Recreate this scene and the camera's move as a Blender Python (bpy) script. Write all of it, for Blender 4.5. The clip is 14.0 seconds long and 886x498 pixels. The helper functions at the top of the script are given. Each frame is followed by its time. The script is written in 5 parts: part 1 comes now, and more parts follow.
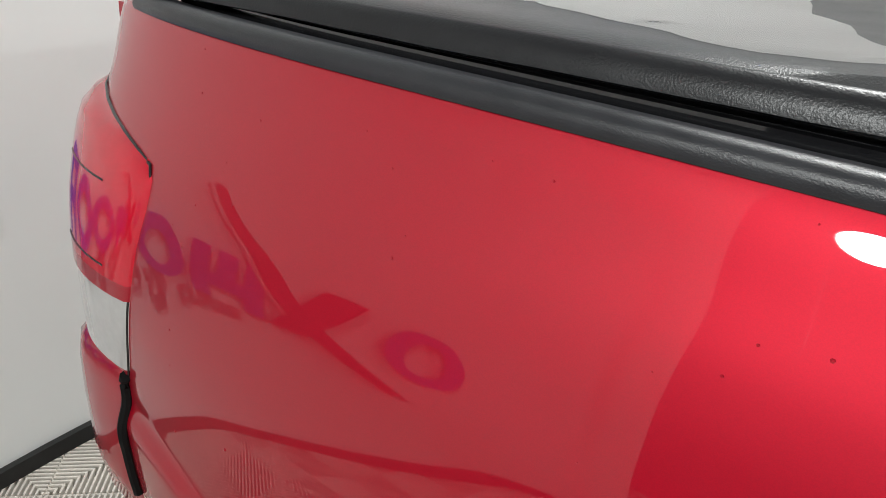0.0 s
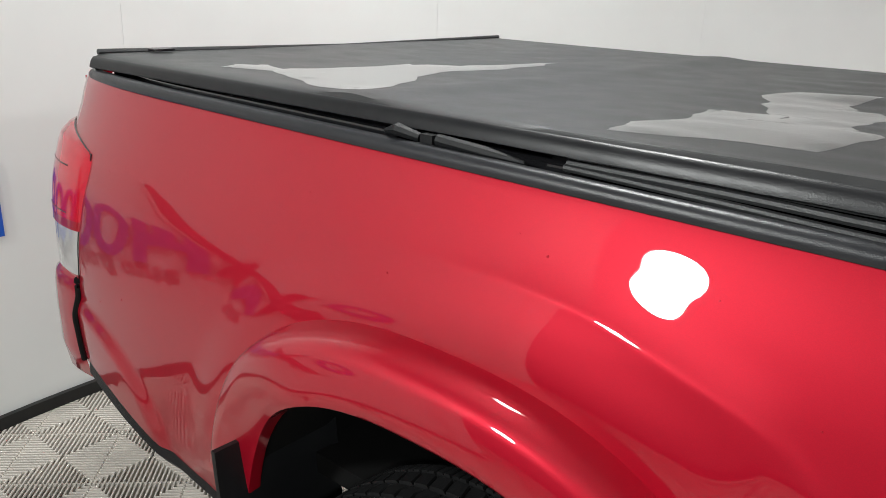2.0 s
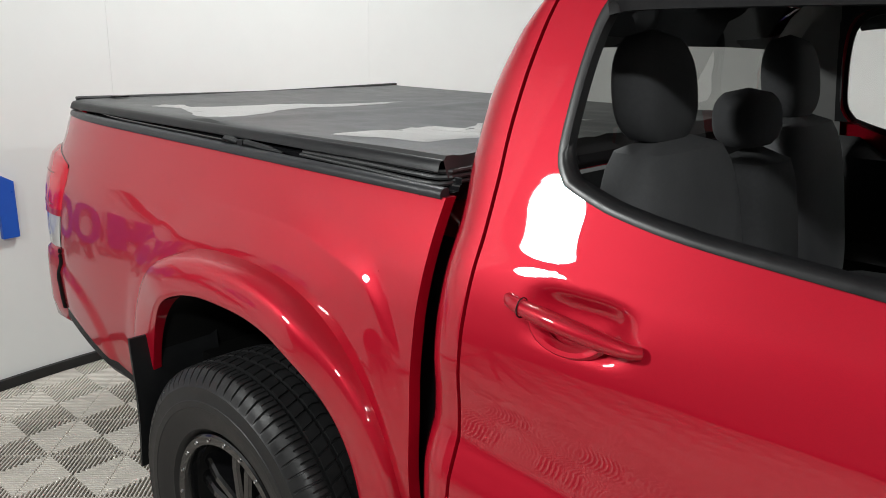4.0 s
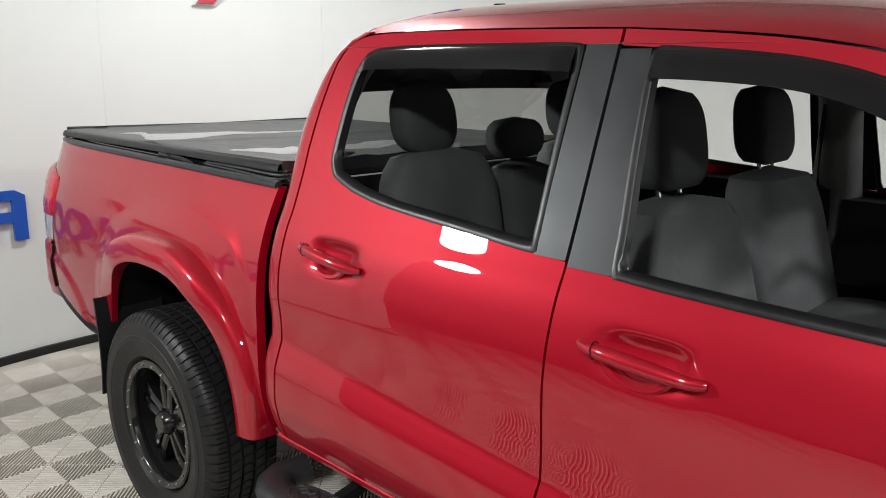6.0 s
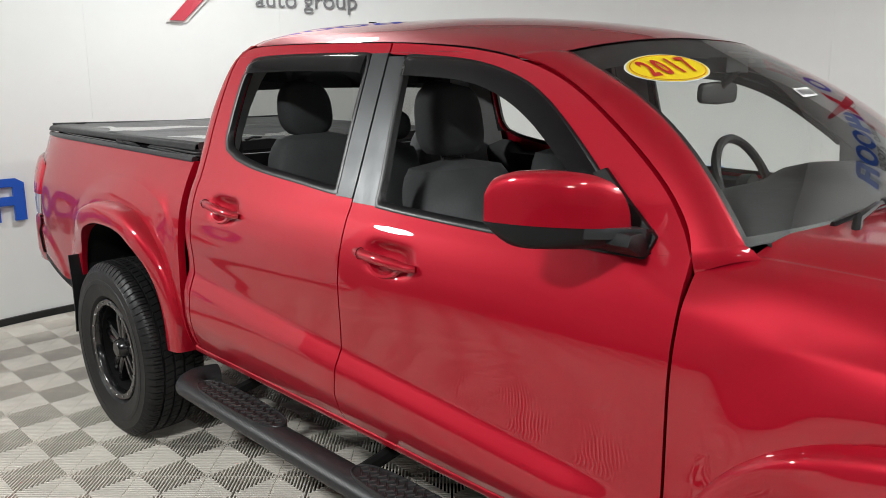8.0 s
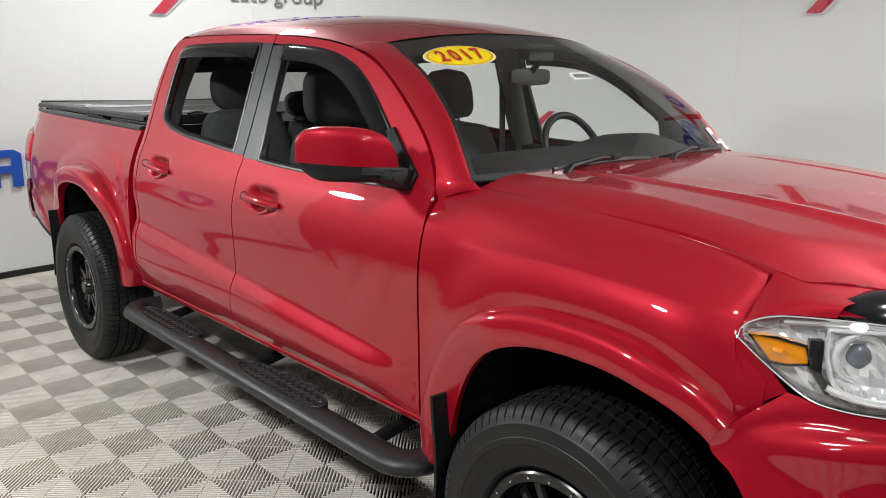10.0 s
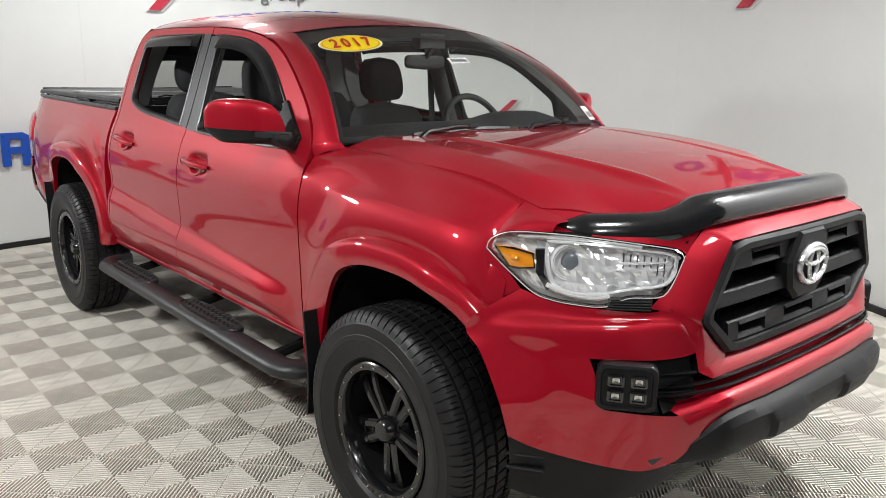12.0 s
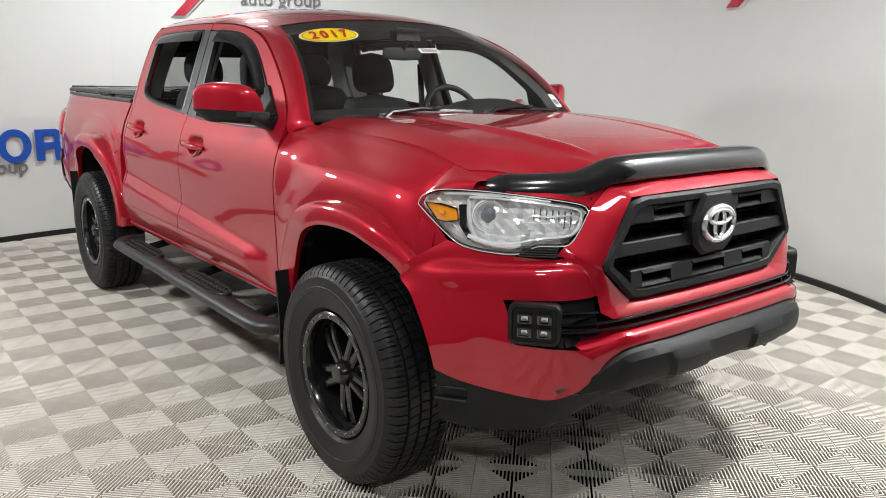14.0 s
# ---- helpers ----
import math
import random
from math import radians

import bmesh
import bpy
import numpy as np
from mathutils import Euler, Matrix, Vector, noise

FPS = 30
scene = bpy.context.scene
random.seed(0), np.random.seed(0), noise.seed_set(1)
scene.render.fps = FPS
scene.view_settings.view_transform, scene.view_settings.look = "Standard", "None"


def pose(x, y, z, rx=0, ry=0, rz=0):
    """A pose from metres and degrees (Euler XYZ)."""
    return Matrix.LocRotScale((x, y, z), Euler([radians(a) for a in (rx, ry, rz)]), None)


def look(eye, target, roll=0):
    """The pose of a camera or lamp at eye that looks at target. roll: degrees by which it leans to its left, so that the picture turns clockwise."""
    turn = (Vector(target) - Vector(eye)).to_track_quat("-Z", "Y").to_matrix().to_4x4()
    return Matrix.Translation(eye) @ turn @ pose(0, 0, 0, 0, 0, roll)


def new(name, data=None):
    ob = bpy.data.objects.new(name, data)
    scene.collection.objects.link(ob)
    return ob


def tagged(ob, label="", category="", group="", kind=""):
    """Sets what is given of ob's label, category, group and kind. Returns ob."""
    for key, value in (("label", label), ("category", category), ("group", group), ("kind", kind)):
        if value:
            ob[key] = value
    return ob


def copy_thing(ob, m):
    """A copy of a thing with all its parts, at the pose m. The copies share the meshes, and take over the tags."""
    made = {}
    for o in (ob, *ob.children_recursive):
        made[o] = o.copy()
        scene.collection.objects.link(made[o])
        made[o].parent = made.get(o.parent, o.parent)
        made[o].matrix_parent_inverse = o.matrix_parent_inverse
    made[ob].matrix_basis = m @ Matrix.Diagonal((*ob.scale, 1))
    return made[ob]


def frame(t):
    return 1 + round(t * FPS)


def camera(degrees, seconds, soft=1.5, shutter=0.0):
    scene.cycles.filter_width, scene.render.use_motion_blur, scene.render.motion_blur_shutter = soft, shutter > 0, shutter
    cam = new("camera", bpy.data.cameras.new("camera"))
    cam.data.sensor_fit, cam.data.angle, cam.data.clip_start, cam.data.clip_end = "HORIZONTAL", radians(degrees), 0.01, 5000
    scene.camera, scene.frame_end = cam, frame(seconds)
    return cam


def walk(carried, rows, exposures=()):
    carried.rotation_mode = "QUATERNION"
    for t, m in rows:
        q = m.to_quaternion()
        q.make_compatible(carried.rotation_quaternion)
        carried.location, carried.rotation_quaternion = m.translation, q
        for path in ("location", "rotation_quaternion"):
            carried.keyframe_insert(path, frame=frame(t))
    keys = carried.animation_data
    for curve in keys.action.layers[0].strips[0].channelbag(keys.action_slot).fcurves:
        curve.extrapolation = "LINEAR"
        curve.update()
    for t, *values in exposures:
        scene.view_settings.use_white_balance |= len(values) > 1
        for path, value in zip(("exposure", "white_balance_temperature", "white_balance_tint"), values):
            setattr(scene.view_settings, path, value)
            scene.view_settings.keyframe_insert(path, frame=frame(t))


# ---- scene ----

WRITTEN REQUEST — Write out the listing above exactly as it stands, pictures excluded.

CORRECT RESULT —
Recreate this scene and the camera's move as a Blender Python (bpy) script. Write all of it, for Blender 4.5. The clip is 14.0 seconds long and 886x498 pixels. The helper functions at the top of the script are given. Each frame is followed by its time. The script is written in 5 parts: part 1 comes now, and more parts follow.
0.0 s
2.0 s
4.0 s
6.0 s
8.0 s
10.0 s
12.0 s
14.0 s
# ---- helpers ----
import math
import random
from math import radians

import bmesh
import bpy
import numpy as np
from mathutils import Euler, Matrix, Vector, noise

FPS = 30
scene = bpy.context.scene
random.seed(0), np.random.seed(0), noise.seed_set(1)
scene.render.fps = FPS
scene.view_settings.view_transform, scene.view_settings.look = "Standard", "None"


def pose(x, y, z, rx=0, ry=0, rz=0):
    """A pose from metres and degrees (Euler XYZ)."""
    return Matrix.LocRotScale((x, y, z), Euler([radians(a) for a in (rx, ry, rz)]), None)


def look(eye, target, roll=0):
    """The pose of a camera or lamp at eye that looks at target. roll: degrees by which it leans to its left, so that the picture turns clockwise."""
    turn = (Vector(target) - Vector(eye)).to_track_quat("-Z", "Y").to_matrix().to_4x4()
    return Matrix.Translation(eye) @ turn @ pose(0, 0, 0, 0, 0, roll)


def new(name, data=None):
    ob = bpy.data.objects.new(name, data)
    scene.collection.objects.link(ob)
    return ob


def tagged(ob, label="", category="", group="", kind=""):
    """Sets what is given of ob's label, category, group and kind. Returns ob."""
    for key, value in (("label", label), ("category", category), ("group", group), ("kind", kind)):
        if value:
            ob[key] = value
    return ob


def copy_thing(ob, m):
    """A copy of a thing with all its parts, at the pose m. The copies share the meshes, and take over the tags."""
    made = {}
    for o in (ob, *ob.children_recursive):
        made[o] = o.copy()
        scene.collection.objects.link(made[o])
        made[o].parent = made.get(o.parent, o.parent)
        made[o].matrix_parent_inverse = o.matrix_parent_inverse
    made[ob].matrix_basis = m @ Matrix.Diagonal((*ob.scale, 1))
    return made[ob]


def frame(t):
    return 1 + round(t * FPS)


def camera(degrees, seconds, soft=1.5, shutter=0.0):
    scene.cycles.filter_width, scene.render.use_motion_blur, scene.render.motion_blur_shutter = soft, shutter > 0, shutter
    cam = new("camera", bpy.data.cameras.new("camera"))
    cam.data.sensor_fit, cam.data.angle, cam.data.clip_start, cam.data.clip_end = "HORIZONTAL", radians(degrees), 0.01, 5000
    scene.camera, scene.frame_end = cam, frame(seconds)
    return cam


def walk(carried, rows, exposures=()):
    carried.rotation_mode = "QUATERNION"
    for t, m in rows:
        q = m.to_quaternion()
        q.make_compatible(carried.rotation_quaternion)
        carried.location, carried.rotation_quaternion = m.translation, q
        for path in ("location", "rotation_quaternion"):
            carried.keyframe_insert(path, frame=frame(t))
    keys = carried.animation_data
    for curve in keys.action.layers[0].strips[0].channelbag(keys.action_slot).fcurves:
        curve.extrapolation = "LINEAR"
        curve.update()
    for t, *values in exposures:
        scene.view_settings.use_white_balance |= len(values) > 1
        for path, value in zip(("exposure", "white_balance_temperature", "white_balance_tint"), values):
            setattr(scene.view_settings, path, value)
            scene.view_settings.keyframe_insert(path, frame=frame(t))


# ---- scene ----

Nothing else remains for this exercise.